I was thrilled. I still remember that sunny afternoon at the bustling WFC, receiving a beat-up woven bag carried by FedEx. This was care from across the ocean!

For a while after that, TokuTek kept working on open-source TokuDB, but there was barely a community. It was hard for outsiders to contribute. Plus, they were extremely capable — they could refactor a major module in just a few weeks. I maintained our company’s internal TokuDB fork in isolation, fixing bugs and adding features.

In April 2015, I enthusiastically invited Leif to China. I took him to some famous tourist spots. The day before he left, Leif found a bar in Houhai. He said boldly that since he’d be back in the US and couldn’t use the RMB anyway, we should drink until we dropped.

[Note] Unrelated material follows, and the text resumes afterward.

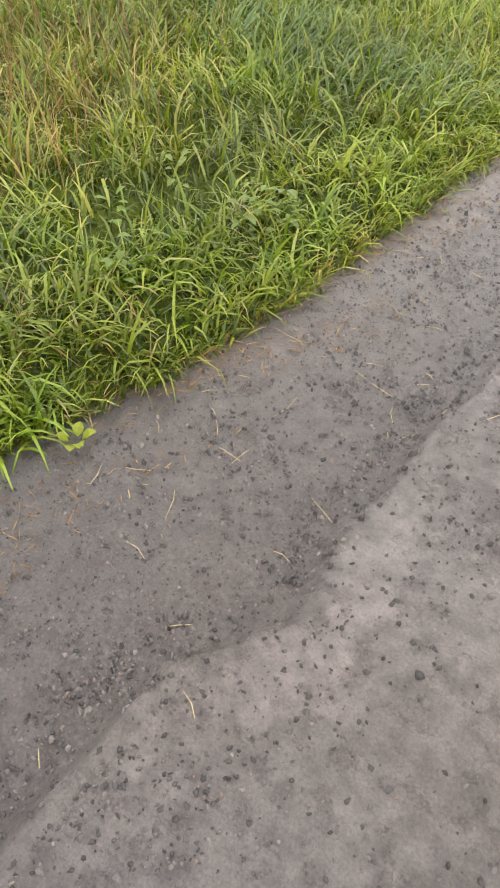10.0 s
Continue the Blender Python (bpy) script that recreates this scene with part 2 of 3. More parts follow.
    wet.inputs["To Min"].default_value, wet.inputs["To Max"].default_value = 0.25, 0.8
    links.new(calc("ADD", calc("MULTIPLY", film.outputs["Fac"], 0.5), calc("MULTIPLY", clod.outputs["Fac"], 0.5)), wet.inputs["Value"])
    links.new(calc("MULTIPLY", wet.outputs["Result"], calc("SUBTRACT", 1.0, calc("MULTIPLY", g, 0.45))), b.inputs["Coat Weight"])
    lump = noise_tex(nodes, links, 19.0, 4.0, 0.6, pos)
    h = calc("ADD", h, calc("MULTIPLY", lump.outputs["Fac"], 3.2))
    bump(nodes, links, b, h, 0.9, 0.012)
    return m


def stone_material():
    """Crushed stone: mostly dark, some grey, a few pale or rusty bits, each with a little grain."""
    m, nodes, links, b = shader("wet_stone", 0.44, 0.36)
    geo = nodes.new("ShaderNodeNewGeometry")
    r = ramp(nodes, [(0.0, (0.016, 0.0148, 0.016)), (0.4, (0.037, 0.034, 0.036)), (0.6, (0.063, 0.057, 0.06)), (0.82, (0.09, 0.081, 0.084)), (0.93, (0.10, 0.076, 0.067)), (1.0, (0.135, 0.122, 0.12))])
    links.new(geo.outputs["Random Per Island"], r.inputs["Fac"])
    n = noise_tex(nodes, links, 220.0, 3.0, 0.7, geo.outputs["Position"])
    g = ramp(nodes, [(0.3, (0.7, 0.7, 0.7)), (0.7, (1.3, 1.3, 1.3))])
    links.new(n.outputs["Fac"], g.inputs["Fac"])
    links.new(blend(nodes, links, "MULTIPLY", 1.0, r.outputs["Color"], g.outputs["Color"]), b.inputs["Base Color"])
    return m


def plain_material(name, colour, rough=0.6, spot=0.25, scale=40.0):
    m, nodes, links, b = shader(name, rough, 0.4)
    geo = nodes.new("ShaderNodeNewGeometry")
    n = noise_tex(nodes, links, scale, 5.0, 0.6, geo.outputs["Position"])
    r = ramp(nodes, [(0.3, tuple(v * (1 - spot) for v in colour)), (0.7, tuple(min(1, v * (1 + spot)) for v in colour))])
    links.new(n.outputs["Fac"], r.inputs["Fac"])
    links.new(r.outputs["Color"], b.inputs["Base Color"])
    return m


# Pale threads added in place of haze, to lift the trees' tone.
HAZE, m_nodes, m_links, m_b = shader("haze_threads", 1.0, 0.0)
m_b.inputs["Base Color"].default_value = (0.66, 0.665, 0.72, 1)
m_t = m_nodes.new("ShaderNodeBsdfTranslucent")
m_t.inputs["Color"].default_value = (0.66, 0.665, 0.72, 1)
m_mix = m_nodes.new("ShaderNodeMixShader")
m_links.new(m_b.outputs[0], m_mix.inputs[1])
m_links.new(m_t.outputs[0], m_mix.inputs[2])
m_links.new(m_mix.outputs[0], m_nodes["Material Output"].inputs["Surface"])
# Emits a pale grey-blue that paints woods seen through mist.
FAR, f_nodes, f_links, f_b = shader("hazed_far_glow", 1.0, 0.0)
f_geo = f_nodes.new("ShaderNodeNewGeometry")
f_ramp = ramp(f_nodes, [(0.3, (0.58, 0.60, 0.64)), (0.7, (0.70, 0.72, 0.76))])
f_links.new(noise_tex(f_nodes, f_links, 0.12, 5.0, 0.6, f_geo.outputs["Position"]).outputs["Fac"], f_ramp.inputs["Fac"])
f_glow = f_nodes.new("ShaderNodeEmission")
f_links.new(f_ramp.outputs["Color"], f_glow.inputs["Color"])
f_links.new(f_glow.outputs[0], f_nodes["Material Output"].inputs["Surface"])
SOIL, ROAD, STONE = soil_material(), road_material(), stone_material()
STRAW = plain_material("wet_straw", (0.34, 0.27, 0.16), 0.5)
POST_PAINT = plain_material("weathered_white_post", (0.42, 0.38, 0.25), 0.6)

rng = np.random.default_rng(7)


# ---------------------------------------------------------------- lie of the land
def ease(v, a, b):
    k = np.clip((v - a) / (b - a), 0, 1)
    return k * k * (3 - 2 * k)


def wander(y, seed, low=0.6, high=9.0, waves=9):
    """An irregular line along the track, about -1 to 1."""
    r = np.random.default_rng(seed)
    out = 0.0 * y
    for k in range(waves):
        f = low * (high / low) ** (k / (waves - 1)) * r.uniform(0.85, 1.15)
        out = out + np.sin(f * y + r.uniform(0, 6.28)) * (low / f) ** 0.35
    return out / 2.6


EDGE_Y = np.array([-2, 1.6, 2.2, 3.2, 4.2, 5.0, 6.3, 8.1, 9.2, 9.6, 10.2, 11.2, 12, 13.4, 15.4, 17.2, 18.6, 22.6, 25, 29, 35, 42, 56, 60, 75, 130])
EDGE_X = np.array([-1.5, -1.46, -1.42, -1.5, -1.5, -1.36, -1.34, -1.36, -1.47, -1.43, -1.31, -1.31, -1.34, -1.37, -1.3, -1.18, -1.1, -0.95, -0.83, -0.68, -0.42, -0.12, 0.22, 0.28, 0.8, 2.0])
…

Leif ordered drinks while describing their flavors and popularity in the US. With each new drink, he’d taste it first, then rotate the glass 180 degrees for me to try. After a while, Leif revealed some news: TokuDB had been sold to Percona, and none of the original team would be joining them. The reason was… well, lots of reasons. Google had made an offer to the team, but Leif swore he’d never touch the database industry again. He said it was too brutal. Clearly, the TokuDB experience had left some scars.

After Percona acquired TokuDB, it quickly became a mess and slowly fell into disrepair. Their CTO invited me to join several times, but I politely declined.

In 2016, Rik and I founded the XeLabs organization to maintain the TokuDB fork. This version was used by several companies and stably supported tens of thousands of TokuDB instances. Eventually, due to limited bandwidth, the project went dormant. Maintaining a MySQL fork isn’t easy — even a small change requires tons of testing. Fortunately, TokuDB’s engineering quality was excellent, so bugs were rare. Even now, it’s pretty stable. But these days, it’s all about cloud databases. Few people deploy MySQL themselves anymore.

That’s my story with TokuDB.

I also have stories with distributed databases, and with data warehouses. So many stories, it’s almost overwhelming.